▸ **Directions**
Gather from the material every line that contains the string "part".

▸ **Collected material**
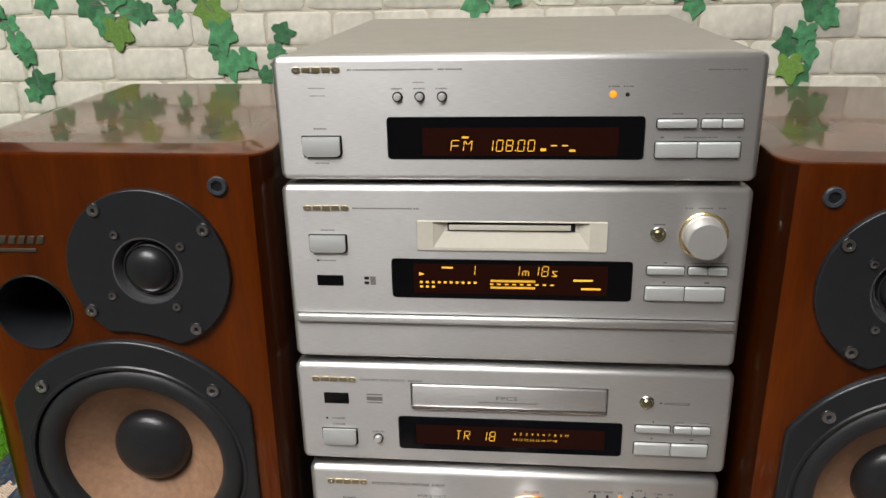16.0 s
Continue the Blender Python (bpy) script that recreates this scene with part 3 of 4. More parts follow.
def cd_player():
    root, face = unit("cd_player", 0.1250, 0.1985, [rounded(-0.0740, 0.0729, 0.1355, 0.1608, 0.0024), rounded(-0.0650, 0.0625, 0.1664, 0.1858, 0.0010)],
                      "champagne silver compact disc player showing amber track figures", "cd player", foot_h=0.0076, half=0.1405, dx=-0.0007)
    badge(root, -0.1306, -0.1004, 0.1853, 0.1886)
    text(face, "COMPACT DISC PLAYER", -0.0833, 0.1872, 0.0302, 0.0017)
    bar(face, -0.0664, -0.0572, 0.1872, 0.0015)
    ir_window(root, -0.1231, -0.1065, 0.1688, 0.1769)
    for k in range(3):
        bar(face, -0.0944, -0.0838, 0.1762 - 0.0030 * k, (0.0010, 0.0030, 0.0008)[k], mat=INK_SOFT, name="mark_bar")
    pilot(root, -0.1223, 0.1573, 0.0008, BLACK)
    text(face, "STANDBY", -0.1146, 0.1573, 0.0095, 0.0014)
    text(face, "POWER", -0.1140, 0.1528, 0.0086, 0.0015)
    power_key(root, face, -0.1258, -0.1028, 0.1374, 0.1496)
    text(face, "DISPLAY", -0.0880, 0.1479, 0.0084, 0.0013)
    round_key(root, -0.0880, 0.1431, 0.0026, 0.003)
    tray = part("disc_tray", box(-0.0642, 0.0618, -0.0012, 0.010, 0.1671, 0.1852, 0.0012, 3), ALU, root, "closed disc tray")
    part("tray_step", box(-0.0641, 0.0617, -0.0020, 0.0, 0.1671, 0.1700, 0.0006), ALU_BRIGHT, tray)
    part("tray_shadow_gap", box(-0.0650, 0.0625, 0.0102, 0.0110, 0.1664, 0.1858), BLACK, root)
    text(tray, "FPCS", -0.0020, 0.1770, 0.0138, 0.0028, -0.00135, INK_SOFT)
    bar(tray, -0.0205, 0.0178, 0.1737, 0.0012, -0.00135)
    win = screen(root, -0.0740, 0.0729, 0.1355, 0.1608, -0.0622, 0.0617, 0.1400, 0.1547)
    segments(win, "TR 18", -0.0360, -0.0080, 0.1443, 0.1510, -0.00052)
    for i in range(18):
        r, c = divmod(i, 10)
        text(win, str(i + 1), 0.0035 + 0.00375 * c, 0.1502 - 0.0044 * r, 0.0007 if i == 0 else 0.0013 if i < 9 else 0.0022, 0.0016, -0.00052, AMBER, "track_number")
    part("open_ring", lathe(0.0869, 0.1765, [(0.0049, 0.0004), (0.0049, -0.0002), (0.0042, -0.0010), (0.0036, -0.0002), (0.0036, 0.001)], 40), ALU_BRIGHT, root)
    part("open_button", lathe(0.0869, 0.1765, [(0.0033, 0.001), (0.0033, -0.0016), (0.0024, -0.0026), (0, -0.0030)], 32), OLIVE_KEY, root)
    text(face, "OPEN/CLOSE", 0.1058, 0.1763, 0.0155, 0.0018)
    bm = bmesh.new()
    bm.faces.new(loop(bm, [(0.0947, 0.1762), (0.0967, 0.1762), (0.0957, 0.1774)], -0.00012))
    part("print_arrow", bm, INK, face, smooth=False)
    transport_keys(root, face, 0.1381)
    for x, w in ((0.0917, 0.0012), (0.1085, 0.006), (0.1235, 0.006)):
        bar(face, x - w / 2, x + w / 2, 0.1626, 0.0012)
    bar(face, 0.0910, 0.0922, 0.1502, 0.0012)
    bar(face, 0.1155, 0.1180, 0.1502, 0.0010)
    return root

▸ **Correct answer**
Continue the Blender Python (bpy) script that recreates this scene with part 3 of 4. More parts follow.
    tray = part("disc_tray", box(-0.0642, 0.0618, -0.0012, 0.010, 0.1671, 0.1852, 0.0012, 3), ALU, root, "closed disc tray")
    part("tray_step", box(-0.0641, 0.0617, -0.0020, 0.0, 0.1671, 0.1700, 0.0006), ALU_BRIGHT, tray)
    part("tray_shadow_gap", box(-0.0650, 0.0625, 0.0102, 0.0110, 0.1664, 0.1858), BLACK, root)
    part("open_ring", lathe(0.0869, 0.1765, [(0.0049, 0.0004), (0.0049, -0.0002), (0.0042, -0.0010), (0.0036, -0.0002), (0.0036, 0.001)], 40), ALU_BRIGHT, root)
    part("open_button", lathe(0.0869, 0.1765, [(0.0033, 0.001), (0.0033, -0.0016), (0.0024, -0.0026), (0, -0.0030)], 32), OLIVE_KEY, root)
    part("print_arrow", bm, INK, face, smooth=False)